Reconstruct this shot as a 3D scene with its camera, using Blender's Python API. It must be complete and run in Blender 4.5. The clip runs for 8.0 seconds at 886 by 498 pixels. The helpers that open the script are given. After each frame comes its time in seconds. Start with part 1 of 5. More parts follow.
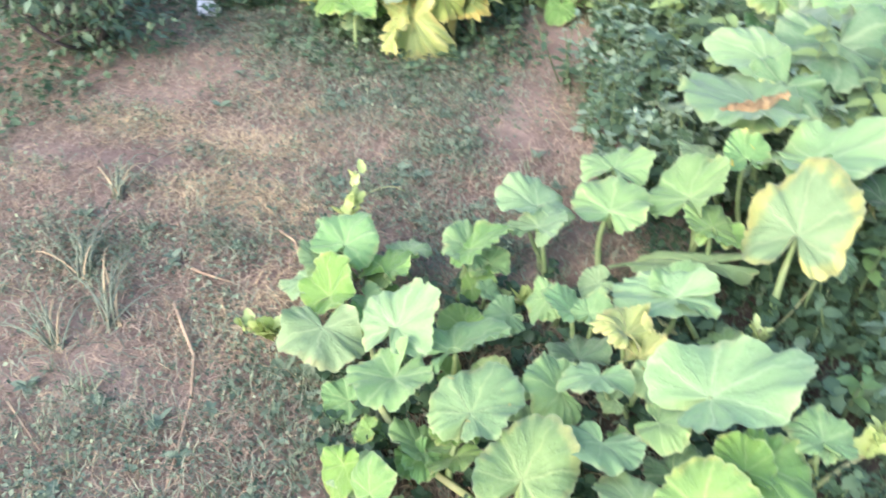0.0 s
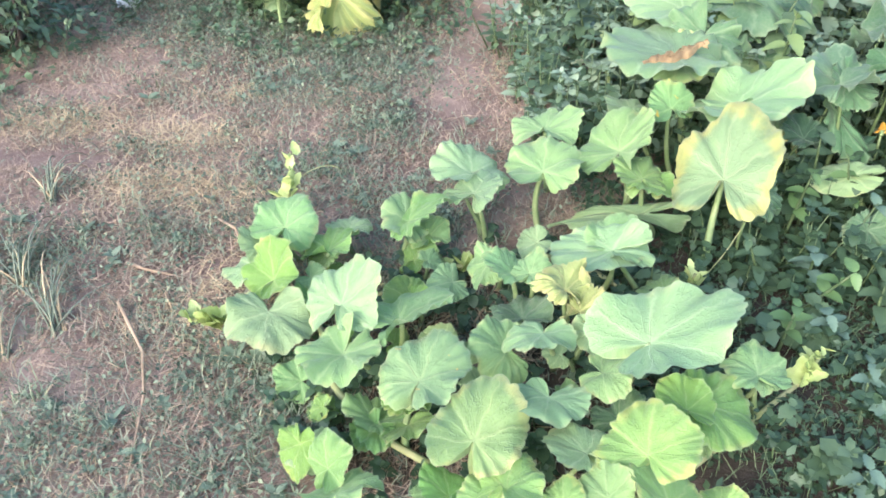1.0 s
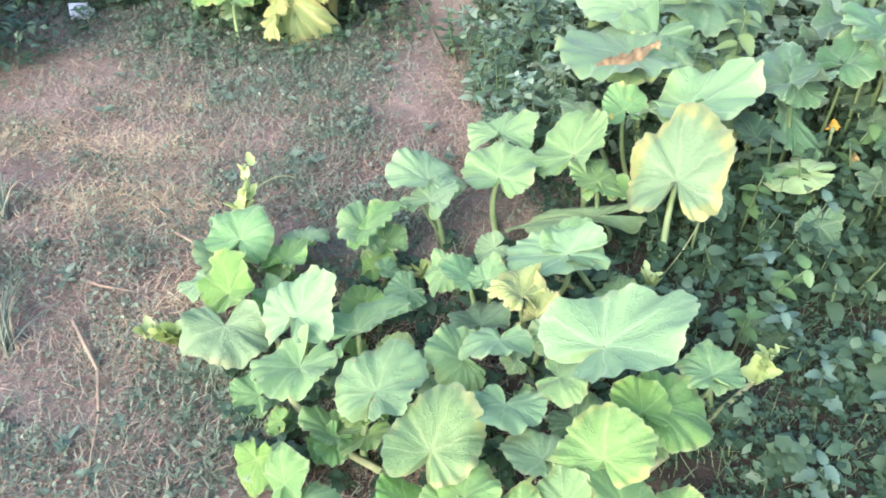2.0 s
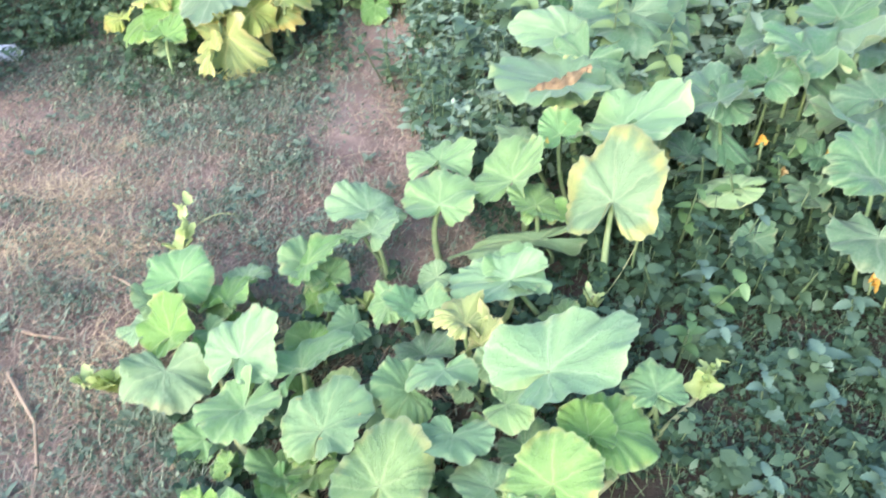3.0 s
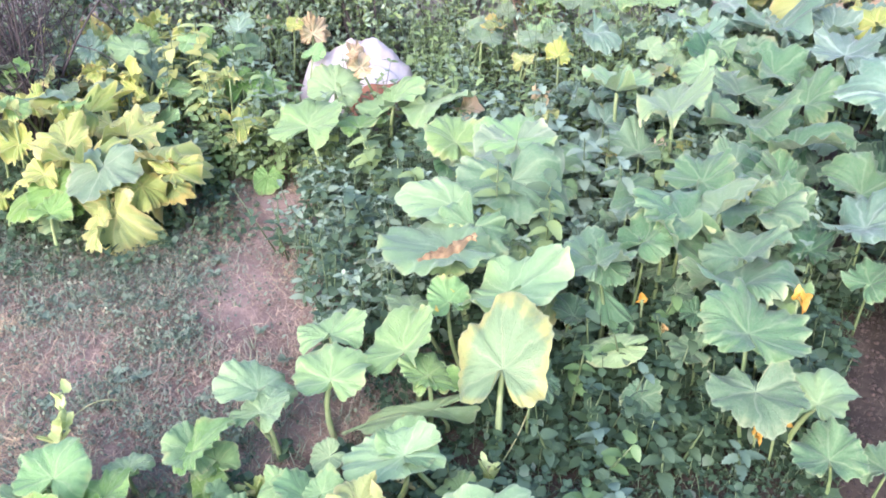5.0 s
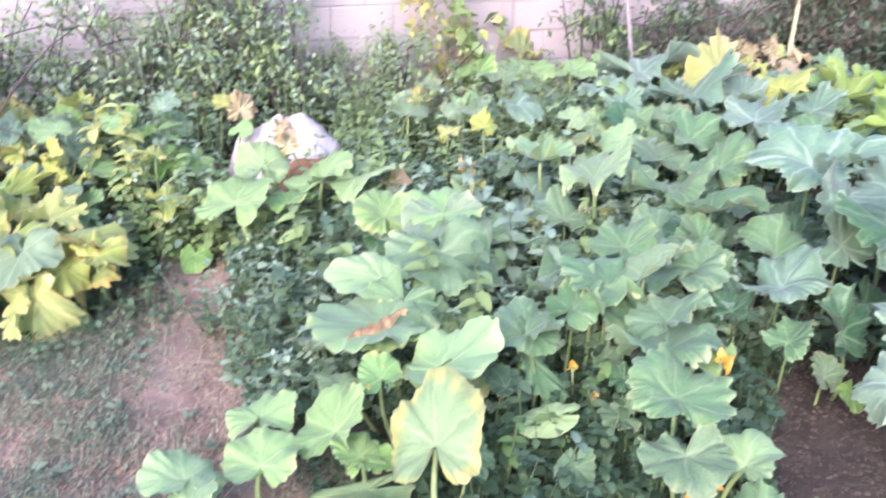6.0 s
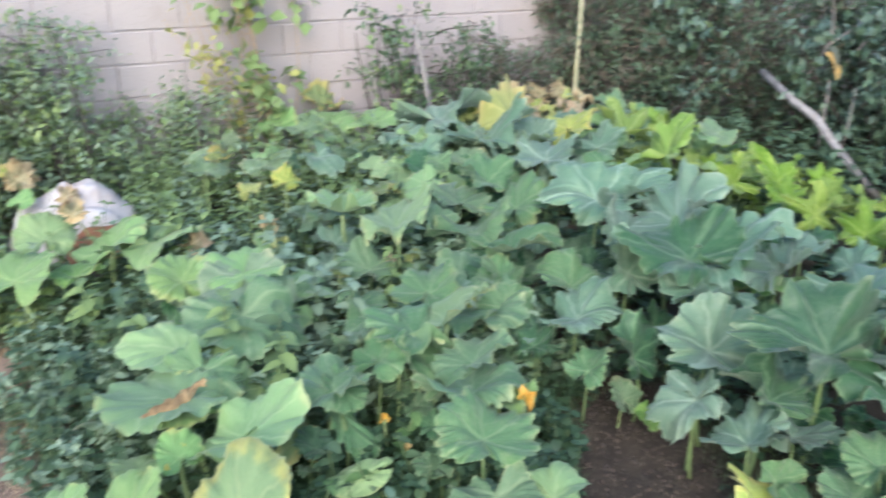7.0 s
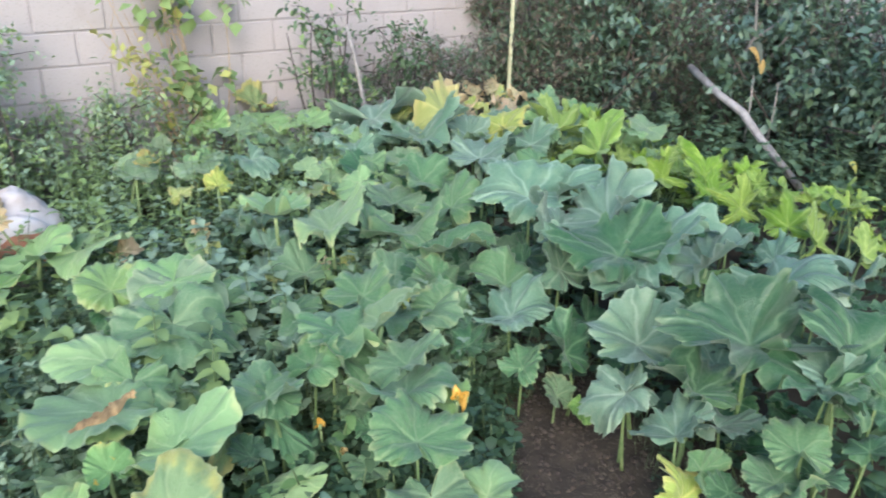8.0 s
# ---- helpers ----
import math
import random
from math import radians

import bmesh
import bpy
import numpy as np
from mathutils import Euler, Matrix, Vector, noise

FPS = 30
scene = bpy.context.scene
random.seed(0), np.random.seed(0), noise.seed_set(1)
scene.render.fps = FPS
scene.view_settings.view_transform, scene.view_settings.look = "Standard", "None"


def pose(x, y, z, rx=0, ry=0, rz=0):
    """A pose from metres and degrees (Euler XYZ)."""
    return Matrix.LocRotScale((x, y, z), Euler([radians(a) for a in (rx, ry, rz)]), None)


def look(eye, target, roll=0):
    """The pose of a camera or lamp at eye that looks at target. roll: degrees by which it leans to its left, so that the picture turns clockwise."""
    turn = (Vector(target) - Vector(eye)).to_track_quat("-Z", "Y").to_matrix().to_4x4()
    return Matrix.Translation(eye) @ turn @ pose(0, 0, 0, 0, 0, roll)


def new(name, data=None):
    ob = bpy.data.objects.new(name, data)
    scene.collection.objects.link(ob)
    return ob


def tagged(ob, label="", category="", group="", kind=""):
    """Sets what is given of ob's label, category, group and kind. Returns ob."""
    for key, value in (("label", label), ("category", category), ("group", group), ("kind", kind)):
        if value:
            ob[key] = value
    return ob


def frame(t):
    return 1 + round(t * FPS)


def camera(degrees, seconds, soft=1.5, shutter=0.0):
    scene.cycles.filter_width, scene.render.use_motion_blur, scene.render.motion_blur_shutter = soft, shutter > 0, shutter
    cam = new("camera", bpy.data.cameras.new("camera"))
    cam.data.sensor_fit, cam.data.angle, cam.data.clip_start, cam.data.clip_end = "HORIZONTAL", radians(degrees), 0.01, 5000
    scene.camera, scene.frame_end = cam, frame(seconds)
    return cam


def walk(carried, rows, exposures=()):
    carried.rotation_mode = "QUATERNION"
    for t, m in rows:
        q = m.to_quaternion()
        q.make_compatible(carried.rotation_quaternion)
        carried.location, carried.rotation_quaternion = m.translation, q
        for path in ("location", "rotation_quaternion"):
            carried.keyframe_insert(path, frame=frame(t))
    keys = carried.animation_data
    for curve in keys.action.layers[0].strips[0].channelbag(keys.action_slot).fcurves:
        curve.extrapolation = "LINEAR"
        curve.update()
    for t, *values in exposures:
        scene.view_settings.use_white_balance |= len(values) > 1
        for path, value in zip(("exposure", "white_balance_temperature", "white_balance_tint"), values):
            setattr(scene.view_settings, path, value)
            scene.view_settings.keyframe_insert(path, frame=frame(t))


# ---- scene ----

....

Transcribe the opening line of the listing above, please, and every line after it through the line with "scene = bpy.context.scene", word for word, without pictures.

=== ANSWER TO THIS PROBLEM ===
Reconstruct this shot as a 3D scene with its camera, using Blender's Python API. It must be complete and run in Blender 4.5. The clip runs for 8.0 seconds at 886 by 498 pixels. The helpers that open the script are given. After each frame comes its time in seconds. Start with part 1 of 5. More parts follow.
0.0 s
1.0 s
2.0 s
3.0 s
5.0 s
6.0 s
7.0 s
8.0 s
# ---- helpers ----
import math
import random
from math import radians

import bmesh
import bpy
import numpy as np
from mathutils import Euler, Matrix, Vector, noise

FPS = 30
scene = bpy.context.scene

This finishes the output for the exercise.